BRIEF:
Your task is to give the listing below back word for word, pictures excluded.
<<<<
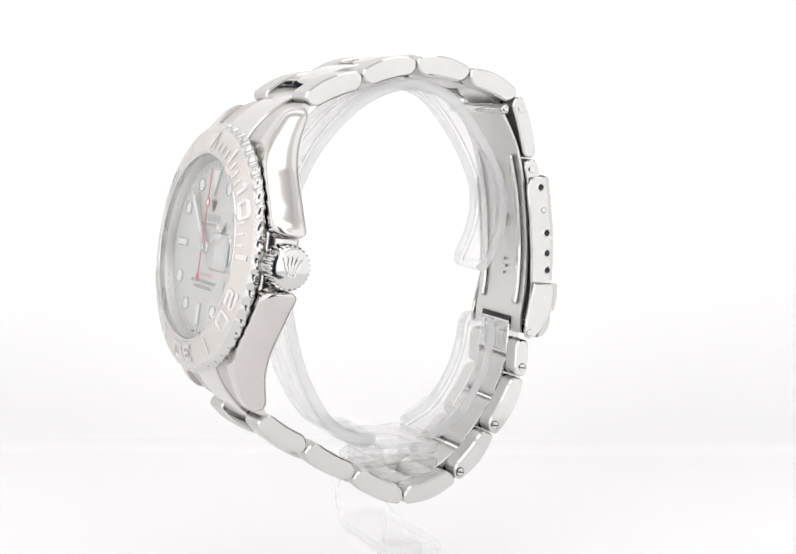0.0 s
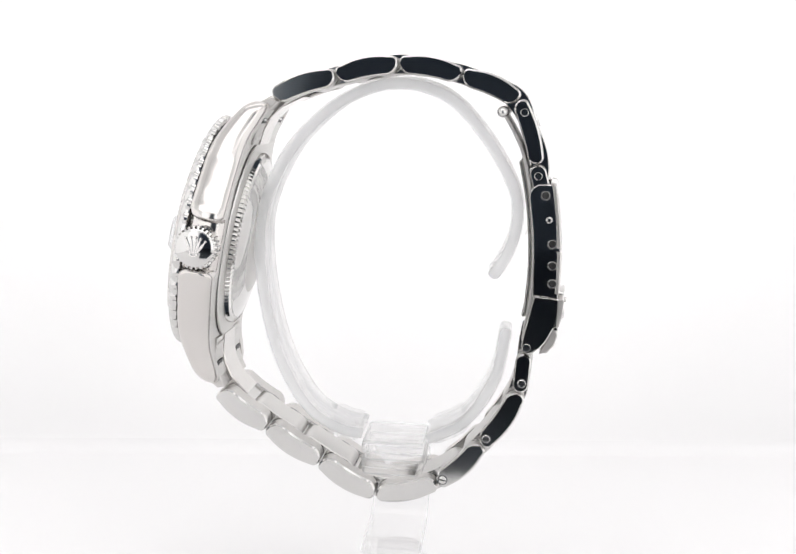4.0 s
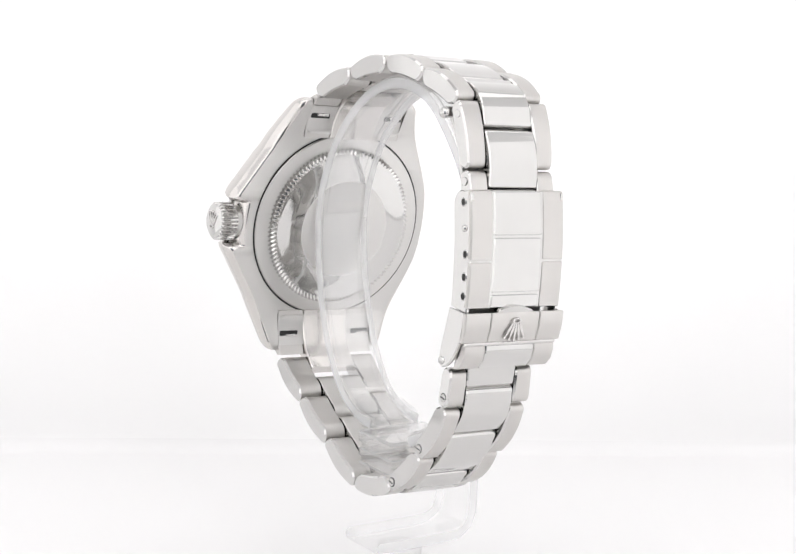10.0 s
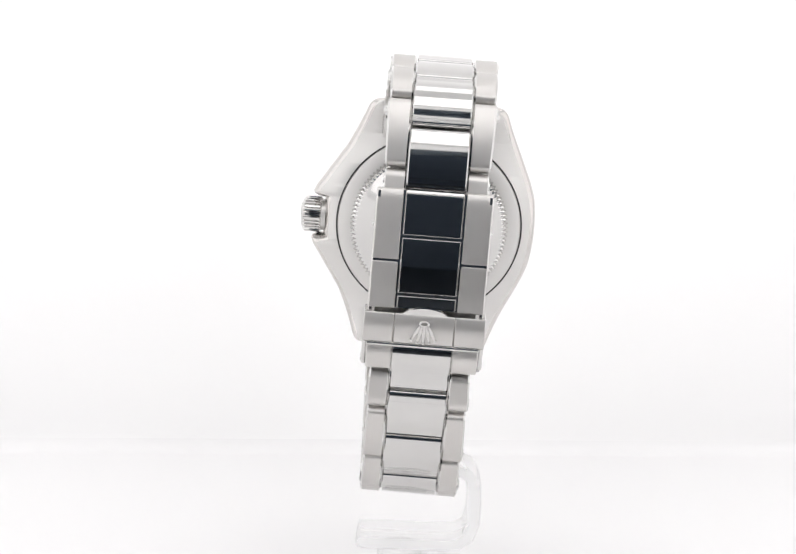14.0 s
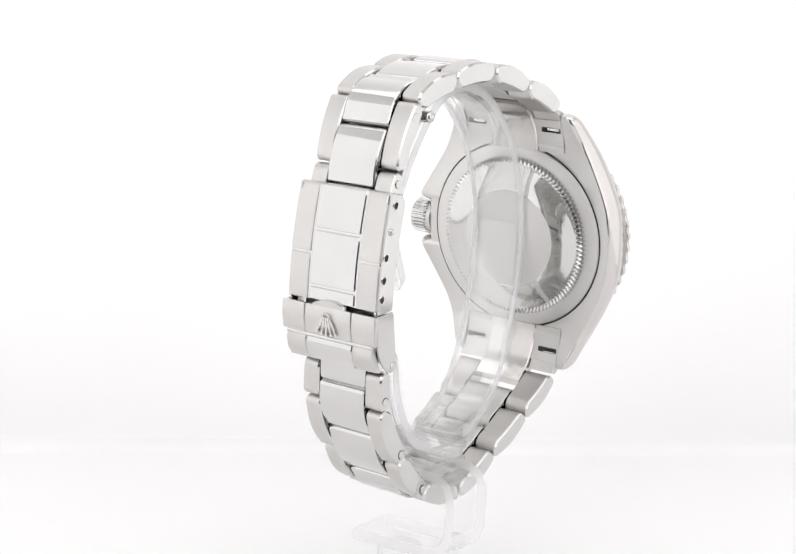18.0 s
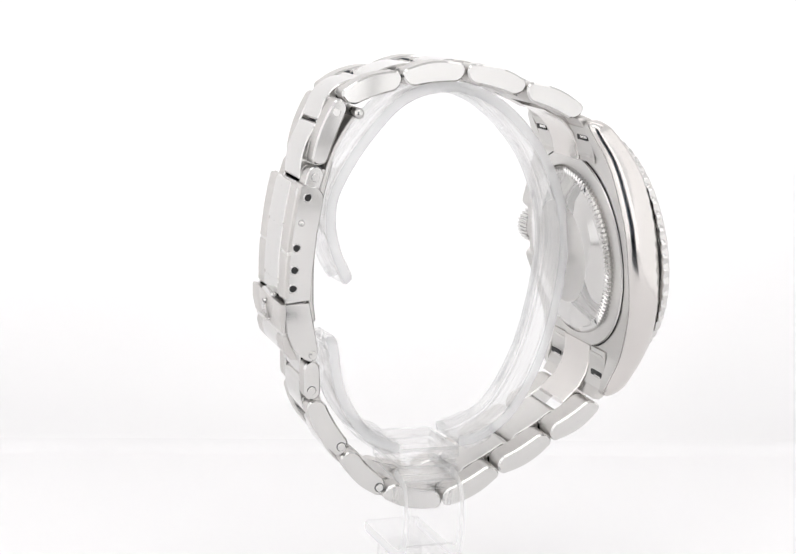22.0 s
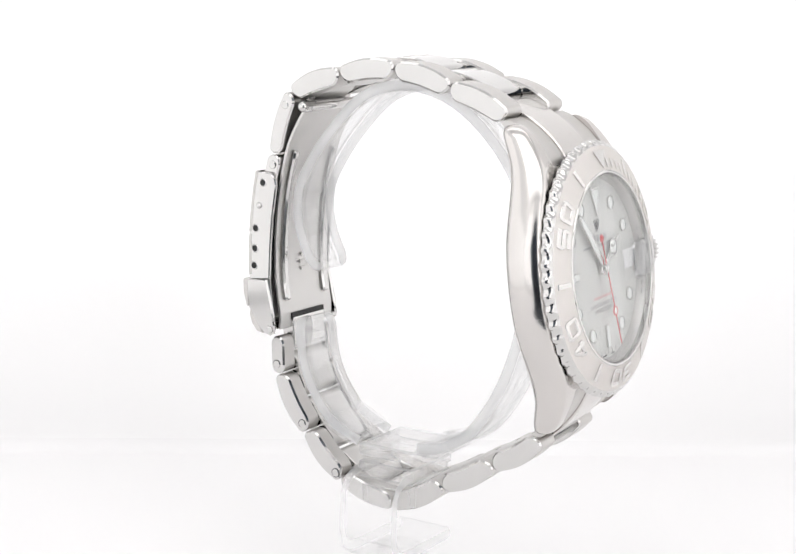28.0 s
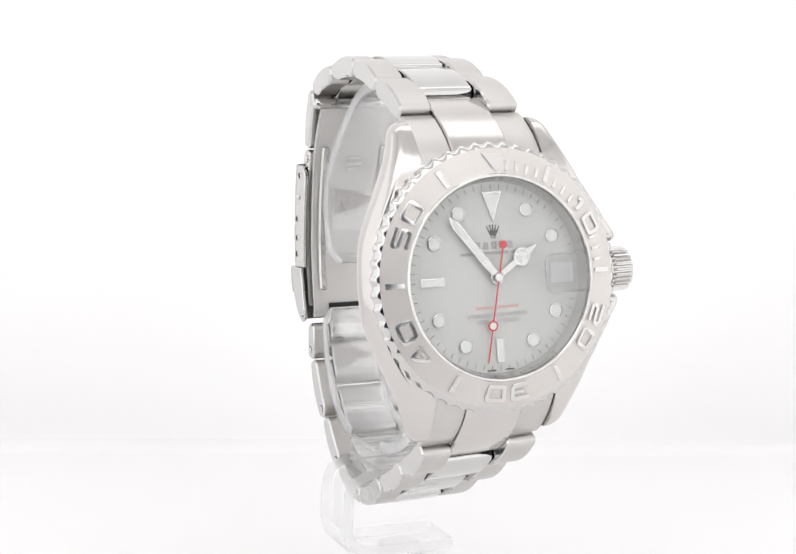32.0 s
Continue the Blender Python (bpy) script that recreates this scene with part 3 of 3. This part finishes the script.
>>>>
THE COMPLETED TASK:
0.0 s
4.0 s
10.0 s
14.0 s
18.0 s
22.0 s
28.0 s
32.0 s
Continue the Blender Python (bpy) script that recreates this scene with part 3 of 3. This part finishes the script.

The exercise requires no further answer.